だがもちろん、何もかもなかったことにできたわけではなく、
私は2つの苦しい思いに常時取りつかれている。

ひとつ目は、子供を守れなかった母としての罪悪感。

いくつになっても子供は子供。
何とかして、阻止できなかったのか、
気付いてやることができなかったのか、

それは一生拭えないのだと思う。


もう一つは、孫のKANAのこと。

なぜこの子はこんなに小さい時から何度も悲しい目に合わなければならないのか。それを見るのがつらい。
新しいママが出来て良かったものの、それなりの問題も発生している。
母との離別、父の再婚、引越し、転校…

たまに会ったりしているが、基本的には私たちは傍観するしかない。
こちらに無理に引き取ったりしても彼女が幸せになるとは思えない。


ずっとそのことを考えて沈んでいる訳ではないが、心のどこかにいつもある。

綺麗な言葉で励ましてくれる人もいるが、そう思ってしまう自分を受け止めることも私には必要ではないかと思う。


そして、何という偶然か…
友人のAnneがこの9月に次女を亡くした。

Anneとは5年前の12月、娘が亡くなってから2か月後に出会って、以来連絡を取り合ってきた。

昨年は彼女の夫と3人で四国旅行をした。

9月の初めに送られてきたWhatsAppのフランス語には見慣れない単語があった。Google翻訳にかけたら、びっくりした。

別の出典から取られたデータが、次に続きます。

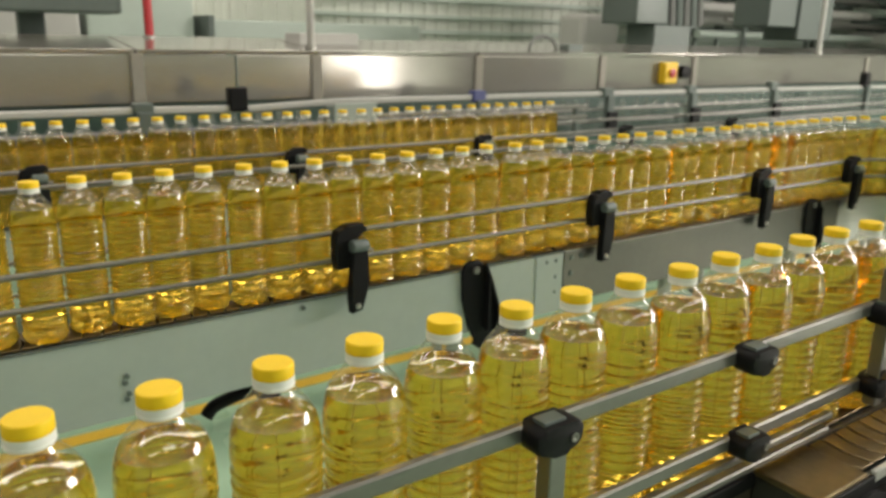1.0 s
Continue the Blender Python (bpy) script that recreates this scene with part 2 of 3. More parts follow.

次女のMaelが夏のバカンスでネパールに行き、山の事故で亡くなったという。

優秀な研究者で、綺麗で、背が高くて、自慢の娘だったMael…
夫のBernardの意気消沈ぶりは相当だろう。

こんな思いをするのは、もう私だけで十分だよと思った。
本当に神様などいなんだと腹立たしかった。

この稀有な体験をするなんて、遇然ではないのかも知れない。
何か共通の魂の成長課題を持っているのだろうか。

Anneは真っ先に訃報を知らせてくれて、葬儀の写真まで送ってくれたけど、最近は音沙汰がなくなった。

来年初めに来日する話は実現しないだろう。
私が5月に渡仏するという話も無理かもしれない。

この種の悲しみは、ボディブローのようにじわじわと効いてくる。
彼女の復活力を信じて待とう。

どんな状況でも人間は生きてゆかねばならない。
罰ゲームのような人生だと思っても、前を向いて歩いてくしかない。
命が終わる時まで…

でも、案外、大丈夫だったと言える気がする。